Cet appel contribue-t-il à stopper les châtiments corporels ou bien donne-t-il aux musulmans de France l’impression qu’il s’agit d’un sujet dont on peut débattre sans pour autant troubler ceux qui les pratiquent ? Observons que ce texte n’a qu’un seul signataire et qu’il n’est paru que dans deux journaux en arabe. Ne faut-il pas se réjouir qu’un prédicateur aussi écouté des musulmans européens lance un appel en faveur d’un moratoire sur la lapidation ? Si, bien sûr. Mais peut-on croire qu’un militant islamiste suisse, fût-il le petit-fils d’Hassan Al-Banna (fondateur des Frères musulmans) et l’ambassadeur européen de l’islam de ce mouvement, a le pouvoir de faire cesser les châtiments corporels et la lapidation au Nigeria, en Malaisie, au Soudan ? Certes, il s’y rend souvent, mais ces visites n’ont jamais réussi à y convaincre les islamistes ultra-radicaux de renoncer à ces pratiques bien qu’elles soient condamnés par le Coran. D’ailleurs, si ces traditions étaient effectivement islamiques, Tariq Ramadan ne les combattrait pas ! En fait, en bon réformateur-fondamentaliste, Ramadan propose de mettre ces pratiques entre parenthèse. La proposition de moratoire est une demande entrant dans la rhétorique classique des Frères musulmans : donner de faux airs de modernité à ce qui demeure une proposition conservatrice coupant l’herbe sous le pied des musulmans modernistes, lesquels exigent l’abandon immédiat de pratiques indignes. Ce que veut Ramadan, c’est une délibération entre savants musulmans pour débattre du caractère islamique de la lapidation ou du fait de battre sa femme, or la majorité de ces savants y sont favorables. Au lieu d’appeler à un moratoire, pourquoi ne pas essayer de convaincre les théologiens qui soutiennent ces pratiques et qu’il côtoie ?

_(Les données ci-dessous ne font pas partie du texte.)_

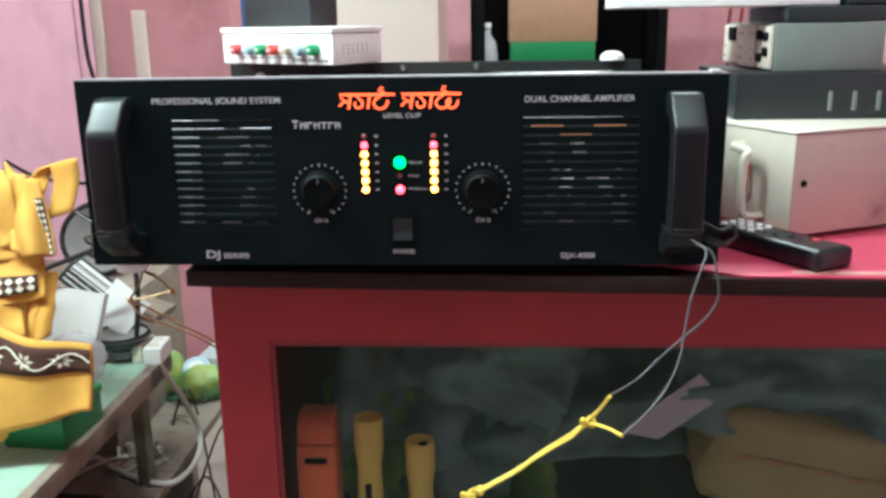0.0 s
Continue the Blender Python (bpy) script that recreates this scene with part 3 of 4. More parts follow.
ap("capacitor", cyl(0.009, 0.009, 0.028, Matrix.Translation((-0.115, 0.09, 0.90)), bevel=0.002), OFF_WHITE, "pale capacitor")
ap("terminal_block", solid(-0.09, -0.05, 0.055, 0.075, 0.945, 0.957, bevel=0.002), WHITE_PLASTIC, "white terminal block")
rng = random.Random(11)
for material, n, name in ((RED_WIRE, 4, "red_wire"), (BLUE_WIRE, 4, "blue_wire"), (YELLOW_WIRE, 3, "yellow_wire"), (WIRE, 3, "black_wire")):
    for k in range(n):
        x = {"red_wire": -0.145, "blue_wire": -0.110, "yellow_wire": -0.10, "black_wire": -0.125}[name] + rng.uniform(-0.01, 0.01)
        y = rng.uniform(0.21, 0.27) - (0.06 if name == "yellow_wire" else 0)
        top = {"red_wire": 0.944, "blue_wire": 0.947, "yellow_wire": 0.950, "black_wire": 0.942}[name] + rng.uniform(-0.004, 0.004)
        ap(name, tube([(x - 0.03, y + 0.02, 0.90), (x - 0.018, y, top - 0.008), (x, y - 0.01, top), (x + 0.018, y + 0.005, top - 0.006), (x + 0.04, y + 0.03, 0.90)], 0.0011), material)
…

En réalité, le « moratoire » de Tariq Ramadan n’a que deux effets, plus nocifs que positifs : d’abord de relancer le débat public ; ensuite de contribuer à donner le sentiment aux musulmans européens (les seuls sur qui il a une emprise) qu’on peut tergiverser pour savoir s’il faut, ou non, lapider des adultères et battre sa femme.
« Pour un "moratoire" sur Ramadan », par Caroline Fourest, Le Monde, 19 avril 2005.